VergeIO’s IOprotect simplifies and reduces VMware DR costs. It makes understanding VMware DR components easy because it reduces the “components” to one. IOprotect is part of VergeOS, an ultraconverged infrastructure (UCI) that integrates networking, compute, storage, and data protection into a single operating environment. It is one piece of software, not four or five.

Understanding VMware DR Components

With IOprotect, you can replicate your existing three-tier or hyperconverged infrastructure (HCI) to a single VergeOS environment. It seamlessly connects to your VMware environment and captures all the information you need for a successful disaster recovery strategy. You can also consolidate all your DR computing, storage, and networking requirements into as few as two servers plus a few “dumb switches” at your DR site. If you require more capacity or compute resources, add more nodes, but you won’t need to add many nodes because our customers consistently find they can run more workloads on less hardware.
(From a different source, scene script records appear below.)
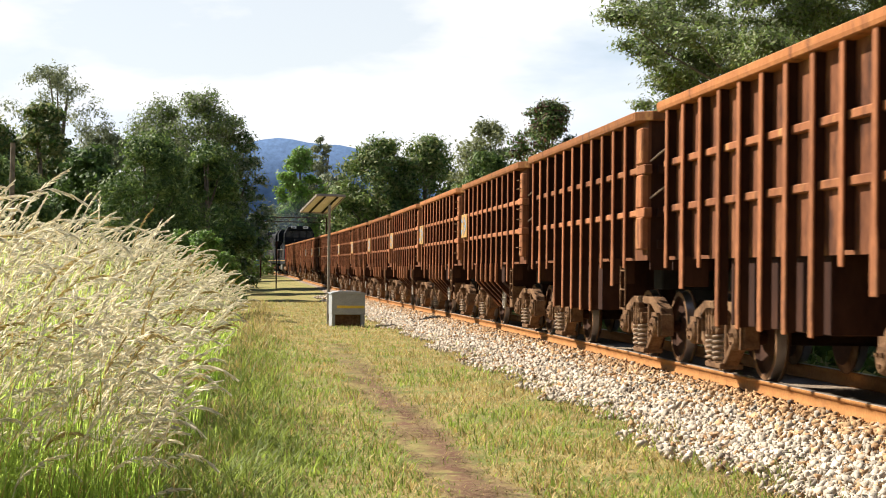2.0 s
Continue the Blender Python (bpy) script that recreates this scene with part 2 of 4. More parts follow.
def lathe(bm, profile, n=32, axis="x", centre=(0, 0, 0)):
    """profile: (along, radius) pairs round the axis."""
    c = Vector(centre)
    rings = []
    for al, r in profile:
        ring = []
        for k in range(n):
            s, t = r * math.cos(k * math.tau / n), r * math.sin(k * math.tau / n)
            ring.append(bm.verts.new(c + Vector({"x": (al, s, t), "y": (s, al, t), "z": (s, t, al)}[axis])))
        rings.append(ring)
    for a, b in zip(rings, rings[1:]):
        for k in range(n):
            bm.faces.new((a[k], a[(k + 1) % n], b[(k + 1) % n], b[k]))
    bm.faces.new(rings[0][::-1])
    bm.faces.new(rings[-1])


def finish(bm, name, mat, bevel=0.0, smooth=False):
    bmesh.ops.recalc_face_normals(bm, faces=bm.faces)
    if bevel:
        edges = [e for e in bm.edges if len(e.link_faces) == 2 and e.calc_face_angle(0) > 0.5]
        bmesh.ops.bevel(bm, geom=edges, offset=bevel, segments=1, affect="EDGES", clamp_overlap=True)
    me = bpy.data.meshes.new(name)
    bm.to_mesh(me)
    bm.free()
    for m in mat if isinstance(mat, (list, tuple)) else (mat,):
        me.materials.append(m)
    if smooth:
        me.polygons.foreach_set("use_smooth", [True] * len(me.polygons))
    return me


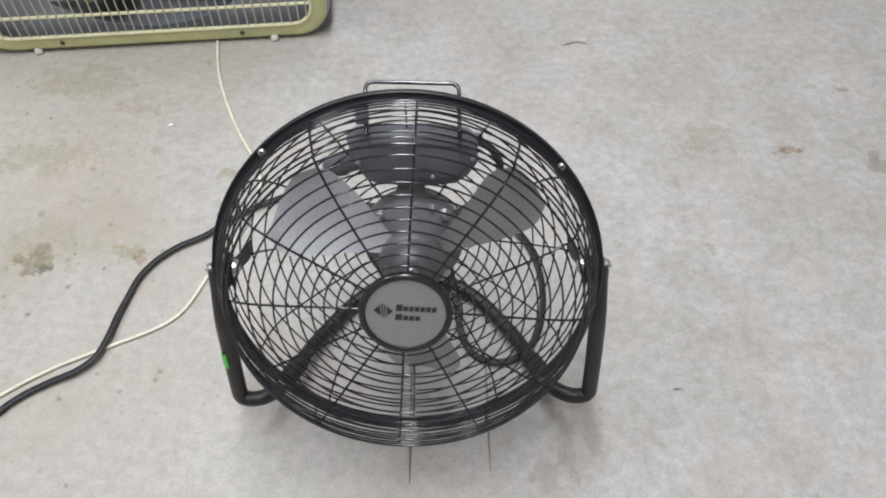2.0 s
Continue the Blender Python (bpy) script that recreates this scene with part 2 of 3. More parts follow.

VergeOS is more efficient than VMware. They also require less storage capacity thanks to our high-performance global inline deduplication.

Testing your DR strategy is easy with VergeOS. Our Virtual Data Center (VDC) technology allows you to create a space-efficient, isolated clone of your replicated site. You can test and practice your DR skills while protecting your production VMware environment.

A DR Strategy with a Production Future

Understanding VMware DR Components

IOprotect is just the beginning. Using IOprotect for VMware DR extensively tests all VergeOS capabilities while your VMware environment is under license. You will likely reduce your VMware expenses by more than 60% during that time. Then when it is time to renew VMware in production, and you have to deal with the new, more expensive VMware pricing policies, you have an exit strategy, tested and ready for deployment. Now your cost savings increase even more, as does your operational simplicity.